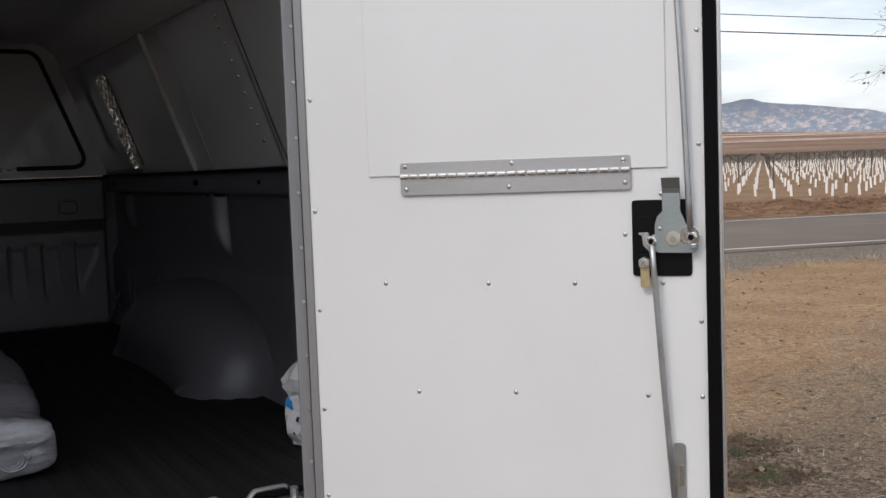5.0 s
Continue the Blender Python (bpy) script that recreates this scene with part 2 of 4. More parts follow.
def thing(name, base, label, category, group="", kind=""):
    """An empty at the thing's base that carries its parts, which are built in the world's coordinates."""
    e = new(name)
    e.location = base
    e["base"] = tuple(base)
    e.empty_display_size = 0.05
    return tagged(e, label, category, group, kind)


def bevel(bm, width, segments=2, angle=0.5):
    edges = [e for e in bm.edges if len(e.link_faces) == 2 and e.calc_face_angle(0) > angle]
    if edges and width > 0:
        bmesh.ops.bevel(bm, geom=edges, offset=width, segments=segments, affect="EDGES", profile=0.5, clamp_overlap=True)
    return bm


def box(lo, hi, b=0.0, segments=2, bm=None):
    """A box between two corners, with rounded edges."""
    one = bmesh.new()
    c = [(a + d) / 2 for a, d in zip(lo, hi)]
    bmesh.ops.create_cube(one, size=1, matrix=Matrix.LocRotScale(c, None, [abs(d - a) for a, d in zip(lo, hi)]))
    bevel(one, b, segments)
    return join(bm, one)


def join(bm, one):
    """Adds the bmesh one to bm."""
    if bm is None:
        return one
    me = bpy.data.meshes.new("scratch")
    one.to_mesh(me)
    one.free()
    bm.from_mesh(me)
    bpy.data.meshes.remove(me)
    return bm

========

## Objective
Output only the lines from the one containing "Continue the Blender" through the one containing "return tagged(e, label, category, group, kind)", inclusive, exactly as written.

## The result
Continue the Blender Python (bpy) script that recreates this scene with part 2 of 4. More parts follow.
def thing(name, base, label, category, group="", kind=""):
    """An empty at the thing's base that carries its parts, which are built in the world's coordinates."""
    e = new(name)
    e.location = base
    e["base"] = tuple(base)
    e.empty_display_size = 0.05
    return tagged(e, label, category, group, kind)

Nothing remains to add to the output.